Arrive by 10:00 PM on February 2nd for the fire ceremony. The main bonfire starts at 11:00 PM, but the crowd builds quickly after 10:00 PM. Position yourself on the upper slopes near the Daigengu for the best vantage point — you will see the flames rise above the tree line with the city lights of Kyoto spread out below. Dress warmly; you will be standing outside for at least an hour in February temperatures that hover around 2–4°C.

February 3rd daytime is equally rewarding. If late-night crowds are not your preference, come on the afternoon of February 3rd for the mamemaki (bean-throwing) ceremony. The atmosphere is festive and family-friendly, the food stalls are in full swing, and the daytime crowd is more relaxed. The bean-throwing from the stage begins at 2:00 PM — arrive thirty minutes early for a good position near the front.

Nearby Spots

Shinnyodo Temple

A 10-minute walk east over the hill. A free, crowd-free hilltop temple with a three-story pagoda, seventy cherry trees, and grounds that feel centuries removed from the modern city. In winter, the bare maples reveal the temple’s architecture in ways that other seasons cannot.

Kyoto University & Hyakumanben Area

A 5-minute walk west down the hill.
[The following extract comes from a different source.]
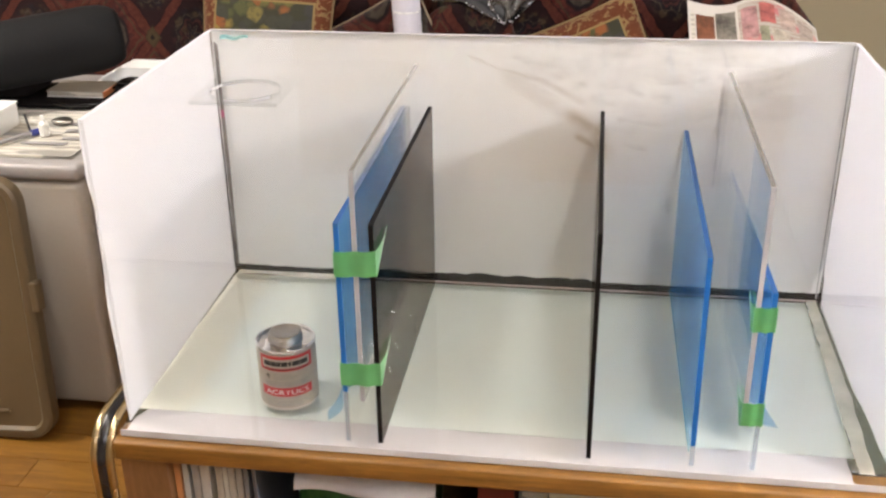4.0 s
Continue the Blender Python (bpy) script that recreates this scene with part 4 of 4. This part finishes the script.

The streets around Kyoto University are packed with affordable, excellent restaurants catering to students — ramen shops, curry houses, kissaten coffee shops, and izakaya. Hyakumanben intersection is the hub. Perfect for lunch before or after visiting the shrine.

Fire, beans, demons, and eight hundred food stalls on a frozen February night — Yoshida’s Setsubun is Kyoto at its most raw and communal, a tradition so deeply local that it has remained hidden in plain sight from the wider world for over five hundred years.